Similarly, until there is a successful debt reprofiling of much sovereign and household debt alongside substantial policy reforms, domestic purchasing power will continue to stagnate and the rand will remain weak. A weak rand will discourage importing of discretionary products while supporting export competitiveness.

Value added exporting

While having devastated SA’s already crippled economy, the pandemic must be seen as a crisis opening a path to overcome the policies which preclude adequate growth. 

The loss of international tourists

The one compromise between BEE policies and accessing international purchasing power had been international tourism. The resulting hole in the economy is massive and it will have to be filled in terms of jobs, growth impetus and foreign exchange.

SMME development is SA’s safe assemblage zone

Even the EFF has formally endorsed the importance of SMME development.

Yet there simply is not the domestic purchasing power to support an adequate rebound in the SMME sector. Futuregrowth, perhaps SA’s leading impact investing house, has recently spotlighted exporting’s relevance to SMME development – this must become a common refrain.

Worldwide SMMEs ferret out export opportunities

The global norm is for smaller companies to pioneer national export channels.

In addition to myriad small volume export initiatives, there is much potential for SMMEs to assist large SA corporations in identifying export opportunities.

Entrepreneurial vision

It is not the job of consultants or bureaucrats to identify untapped growth areas; that is what entrepreneurs do. Maybe Sun City or SA’s success in the film industry seem like obvious winners now, but it took entrepreneurial vision to bring them to life.

Special Economic Zones

The ANC likes SEZs but they think in terms of defining them geographically.
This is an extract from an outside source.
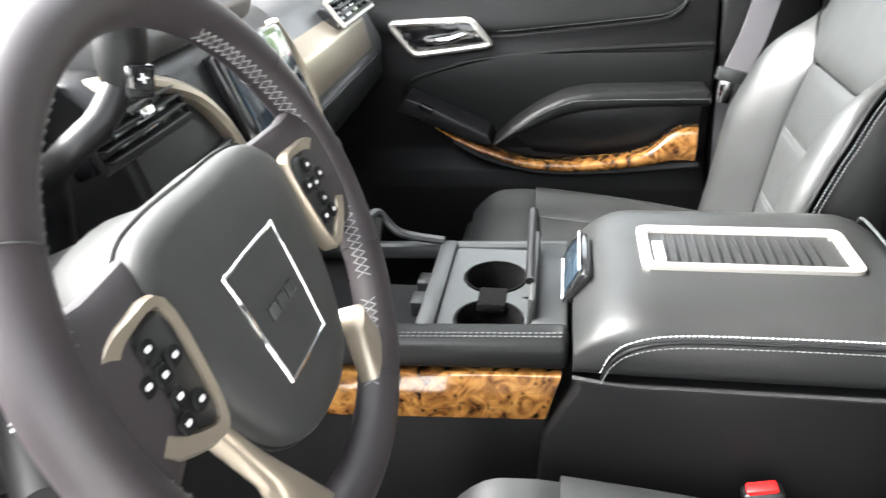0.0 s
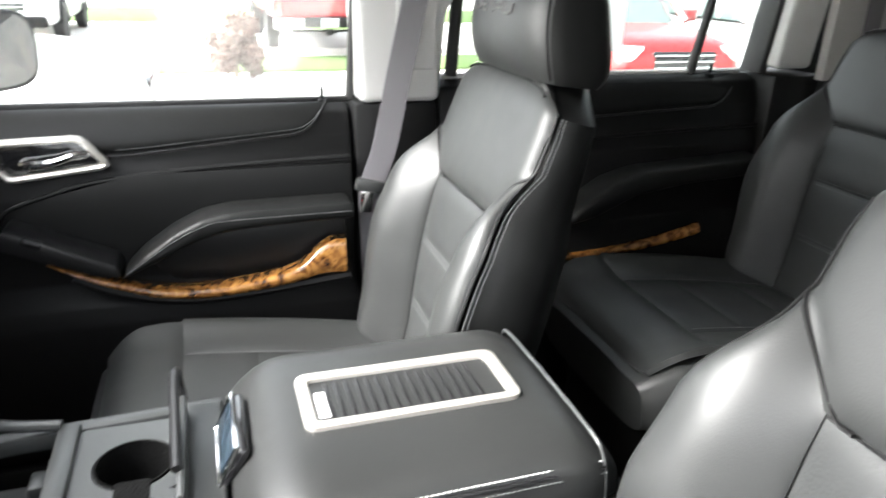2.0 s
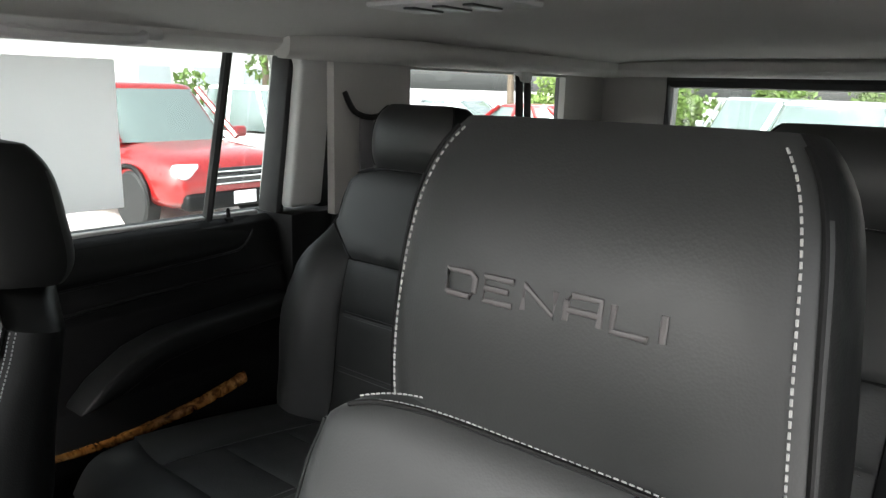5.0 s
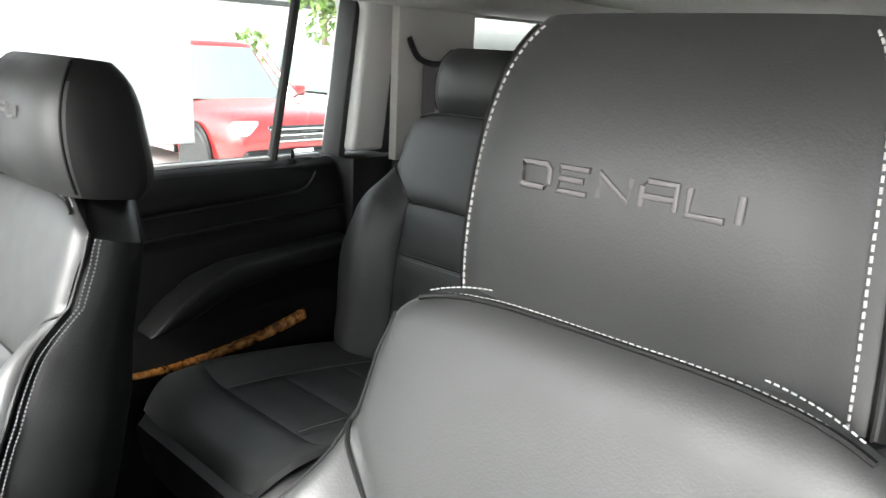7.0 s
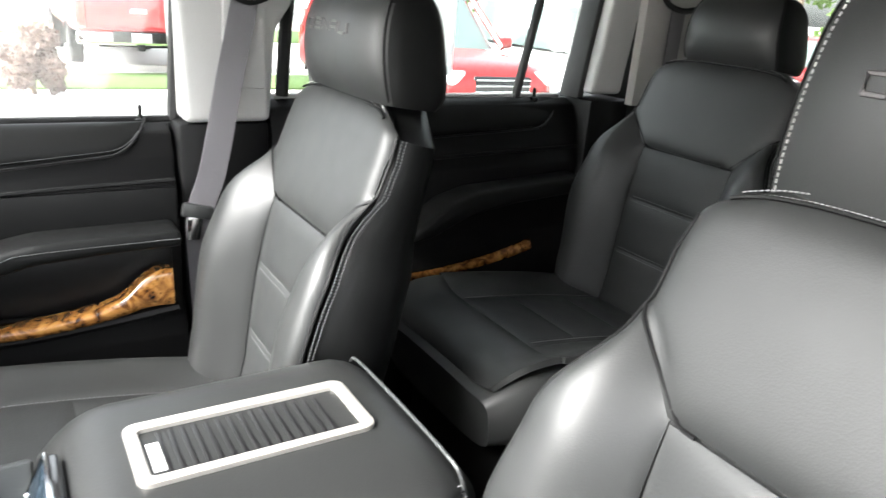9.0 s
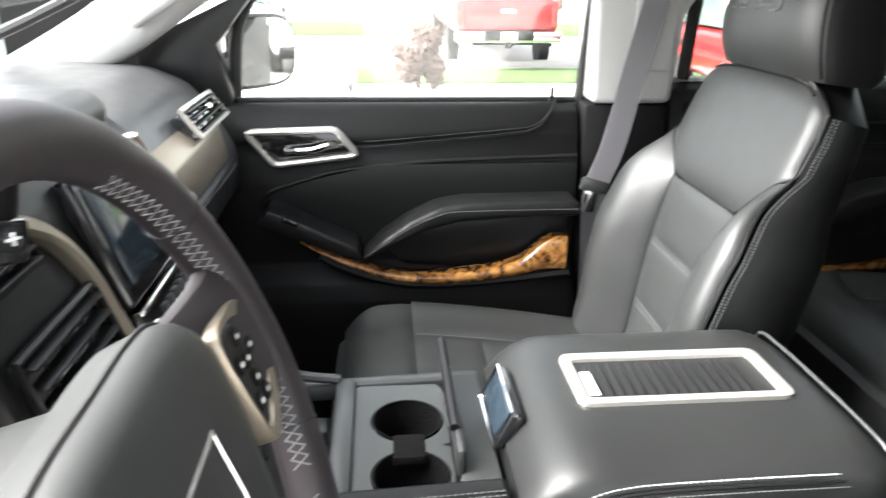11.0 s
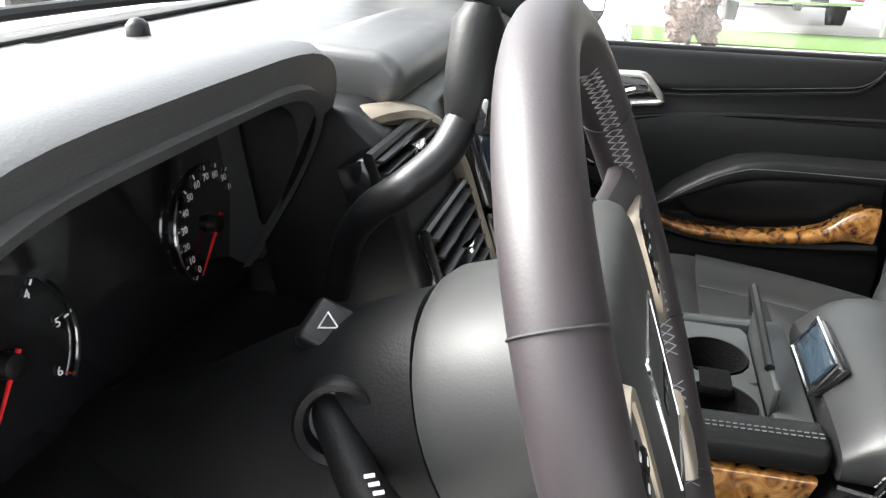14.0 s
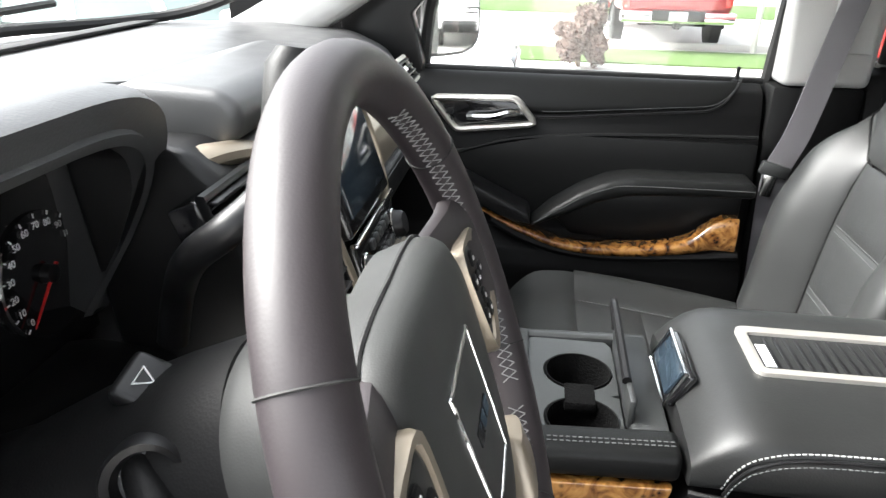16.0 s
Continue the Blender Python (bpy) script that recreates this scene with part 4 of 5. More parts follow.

Rather, all new export initiatives should enjoy sweeping dispensations from regulations which undermine competitiveness. This should be sold politically as an SMME development initiative designed to bolster big business support for SMMEs while mobilising domestic and international capital.

Next steps

It can be demonstrated mathematically that SA’s economy cannot sustain even modest growth without some combination of surging value-added exports and reducing the country’s prohibitively expensive government and household debts.

There are just too many poor South Africans while the middle class and government are too indebted to spur growth.

The primary impediment to fixing the economy is that the ANC is not going to reinvent itself.

Yet the ANC can maintain, for now, the core of its redistribution biases as the domestic economy can’t fuel adequate growth in any event.

The current objective must be to limit the damage of today’s long-brewing economic crisis. The most damaging growth blockages must be greatly mitigated while setting precedents for coordinating commercial and political possibilities. 

Two near-term developments can pivot the economy toward achieving broad prosperity without making this desperately needed step conditional on the ANC meaningfully upgrading its policies and practices. As a backdrop consideration, such a pivot would likely enthuse the atmospherics of IMF discussions with some much needed agreement on how to spur sustainable growth.

First, a pathway to much greater international integration must be packaged to align political, commercial and development objectives.

SMME development and replacing foreign tourism can offer packaging “wrappers” to overcome political resistance.

Providing the necessary regulatory dispensations can also be packaged as working with the IMF to exit the Covid crisis.

Second, financial repression options must be astutely managed by further demonstrating how political, commercial and development objectives can be aligned. This complex conversation has been avoided whereas it must soon be engaged earnestly.